Le 19 août 2003, cinq mois après l’entrée des forces américaines en Irak, un camion piégé explose devant le quartier général de l’Onu à Bagdad. Bilan: 22 morts, dont l’émissaire des Nations unies Sergio Vieira de Mello. Le 29 août, c’est une voiture piégée qui frappe la mosquée de l’imam Ali à Nadjaf, ville sainte chiite. Quatre-vingt-trois morts dont l’ayatollah Mohammed Baqer al Hakim, guide spirituel chiite.

Rapidement, les insurgés sunnites font des marchés et des mosquées des champs de bataille. L’Irak devient un terrain d’entraînement et une terre d’élection pour les « djihadistes » proches du réseau Al Qaïda.

A partir de février 2006 et la destruction du dôme de la Mosquée d’or de Samarra, autre lieu saint de la branche minoritaire de l’islam, chiites et sunnites s’affrontent au nom de leurs croyances religieuses. La seule consonance d’un nom peut être un passeport direct pour la mort.

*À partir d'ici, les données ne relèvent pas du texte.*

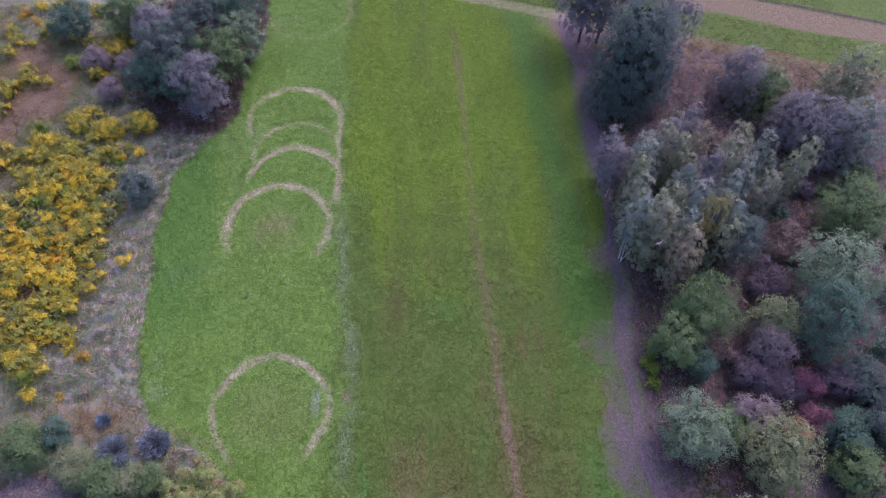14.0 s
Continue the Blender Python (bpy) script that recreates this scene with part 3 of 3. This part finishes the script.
def slim_birch(x, y, radius, height, leaf, seed, label, stems=1, sides=1, floor=0.12):
    rng = np.random.default_rng(seed)
    return plant("birch_tree", label, "tree", "birches at the meadow's edge", x, y, seed, spires(rng, radius, height, sides, floor), int((4600 + 700 * sides) * radius ** 1.2), leaf, 0.125, BIRCH_BARK, stems, 0.04, 0.32, 0.2, 0.2, 4, TWIG, 0.09, True)


def shrub(x, y, radius, height, leaf, seed, label, name="shrub", count=5200, size=0.088, n=12, group="shrubs along the wood's edge", twigs=0, twig_mat=None):
    rng = np.random.default_rng(seed)
    return plant(name, label, "shrub", group, x, y, seed, dome(rng, radius, height, n), int(count * radius ** 1.6 / 1.6) + 600, leaf, size, BARK, 3, 0.05, 0.55, 0.2, 0.0, twigs, twig_mat, 0.12)


# birches on the right of the meadow: a stand of slim trees
STAND = (
    (22.8, 11.9), (27.9, 9.2), (22.2, 9.9), (26.6, 17.6), (25.0, 7.9), (22.9, 13.3), (22.2, 15.0), (23.6, 14.6), (24.0, 11.3), (24.9, 11.5), (25.9, 13.0),
    (27.1, 12.3), (28.5, 11.9), (27.2, 10.4), (28.7, 10.7), (25.4, 9.7), (25.3, 16.2), (26.2, 15.5), (24.2, 16.1), (27.8, 18.3), (28.1, 16.6), (30.6, 16.4),
    (29.5, 14.9), (30.7, 14.3), (32.0, 13.3), (34.2, 14.4), (33.0, 16.6), (28.0, 14.1), (22.2, 16.8), (22.8, 10.0), (23.4, 9.3), (26.3, 11.2),
)
KINDS = ("birch_pale", "birch", "birch_blue", "bare", "birch_olive", "birch", "birch_pale", "birch_blue")
TINTS = {"birch": "grey-green", "birch_pale": "pale olive", "birch_blue": "bluish green", "birch_lime": "yellowish green", "birch_olive": "olive", "bare": "thinning mauve-grey", "green": "fresh green"}
rng = np.random.default_rng(21)
for k, (x, y) in enumerate(STAND):
    leaf = {13: "birch_lime", 12: "birch_blue", 14: "birch_blue", 6: "bare", 28: "bare"}.get(k, KINDS[k % 8])
    high = 6.6 if x < 30 else 5.6
    slim_birch(x, y, rng.uniform(0.76, 1.0), high * rng.uniform(0.78, 1.14), leaf, 100 + k, TINTS[leaf] + " slim birch tree with drooping twigs and a white stem", 3 if k == 2 else 2 if k in (28, 29) else 1, floor=0.26 if k in (2, 6) else 0.0)
FAR_BIRCHES = (
    (28.6, 27.4, 2.1, 9.2, "bare"), (33.9, 24.0, 1.8, 5.0, "bare"),
    (35.7, 23.4, 1.6, 4.2, "green"), (42.0, 23.0, 2.1, 5.5, "birch"), (38.0, 18.6, 2.4, 5.4, "bare"), (40.6, 18.0, 2.0, 5.4, "birch_blue"), (36.4, 20.0, 1.5, 4.4, "bare"),
)
for k, (x, y, radius, height, leaf) in enumerate(FAR_BIRCHES):
    birch(x, y, radius, height, leaf, 140 + k, TINTS[leaf] + " birch tree in the wood behind the meadow", 4600, plumes=8, stems=2)
FRONT_BIRCH = slim_birch(24.1, 9.4, 1.0, 6.4, "birch", 170, "full grey-green birch tree with white stems at its foot", 3, 6, 0.15)
PALE_BIRCH = birch(25.5, -8.6, 2.5, 5.2, "birch_pale", 171, "pale grey birch tree with bare white branches showing", 4200, plumes=9, stems=2, twigs=40)



def bare_branch(tree, start, end, thick, seed):
    """A leafless pale branch with side twigs, that shows through a crown; places from the tree's foot."""
    rng = np.random.default_rng(seed)
    a, b = np.array(start, float), np.array(end, float)
    long = np.linalg.norm(b - a)
    knee = a + (b - a) * 0.55 + rng.normal(0, 0.08, 3) * long
    pieces = [tube([a, knee, b], [thick, thick * 0.7, thick * 0.2], 5)]
    for k in range(7):
        t = rng.uniform(0.25, 0.9)
        p = a + (knee - a) * t / 0.55 if t < 0.55 else knee + (b - knee) * (t - 0.55) / 0.45
        d = (b - a) / long + rng.normal(0, 0.6, 3)
        d *= long * rng.uniform(0.18, 0.4) / np.linalg.norm(d)
        pieces.append(tube([p, p + d * 0.5 + [0, 0, 0.03], p + d], [thick * 0.45, thick * 0.3, thick * 0.1], 4))
    v, f = joined(pieces)
    part("bare_branch", mesh_of("bare_branch", v, f, PALE_TWIG), tree, "pale leafless branch")


for k, (start, end) in enumerate((((-1.6, 0.2, 3.2), (-0.2, -0.2, 5.0)), ((-1.5, -0.6, 3.2), (-0.3, -1.6, 4.4)), ((-0.4, -0.3, 3.4), (0.7, -0.9, 5.0)), ((-1.9, -1.6, 2.6), (-1.3, -2.8, 3.6)), ((-1.8, -0.2, 3.3), (-2.1, -1.3, 4.2)))):
    bare_branch(PALE_BIRCH, start, end, 0.034, 800 + k)
bare_branch(FRONT_BIRCH, (-0.5, -1.0, 4.6), (-1.5, -1.9, 5.6), 0.024, 810)

rng = np.random.default_rng(175)
plant("birch_tree", "tall dense dark bluish-green birch tree at the far corner", "tree", "", 25.2, 24.2, 175, plume(rng, 2.7, 9.8, 13), 30000, "dark", 0.2, BIRCH_BARK, 2, 0.12, 0.3, 0.15, 0.9, 20, TWIG, 0.15, True)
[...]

« Avant 2003, nous vivions sous un régime sévère, nul ne peut le nier. Mais nous n’avions au moins jamais entendu parler de cadavres jetés sur des décharges pour la seule raison que leur nom était chiite ou sunnite », dit Abou Ouassane, ancien général et ex-responsable du parti Baas démantelé après la chute de Saddam.

LA LITANIE DES STATISTIQUES

Le pire de ce carnage confessionnel est passé, du moins pour l’instant. Il y a un an, la police retrouvait chaque jour jusqu’à 50 cadavres abandonnés de nuit dans les rues de Bagdad. Le déploiement des renforts américains et les cessez-le-feu entre factions sunnites et chiites ont ramené ce nombre sous les dix. Autre explication: dans certains quartiers de Bagdad, il n’y a plus aucune mixité religieuse.

Les dernières estimations des pertes recensées par l’Iraq Body Count, organisme de défense des droits de l’homme à la réputation assise, font état de 89.000 civils tués depuis 2003. Des études britanniques basées sur des extrapolations avancent, elles, un bilan d’un million de morts.

D’autres statistiques dressent un état sinistre du « nouvel Irak année cinq ». Selon l’Onu, quatre millions d’Irakiens souffrent de malnutrition et 40% des 27 millions d’habitants du pays n’ont pas d’eau potable.

Pour ce qui est de la santé publique, l’Irak est confronté à l’exil des médecins. Selon le syndicat professionnel, 70% des spécialistes ont fui à l’étranger.

L’alimentation électrique est une autre source de difficultés de la vie quotidienne. Les installations, dévastées par les années de guerre et les sanctions internationales sous Saddam, sont sous-dimensionnées et des millions de personnes sont régulièrement plongées dans le noir.

« La démocratie? Quelle démocratie? La prospérité? Quelle prospérité? Lorsque la statue de Saddam est tombée, nous avons cru que nous vivrions comme dans les Etats du Golfe, mais ce n’était que des mots », s’emporte Abdallah Ahmed, un chauffeur de taxi de 53 ans, rencontré dans une longue file d’attente à une station-services de Kirkouk, centre de la production pétrolière irakienne.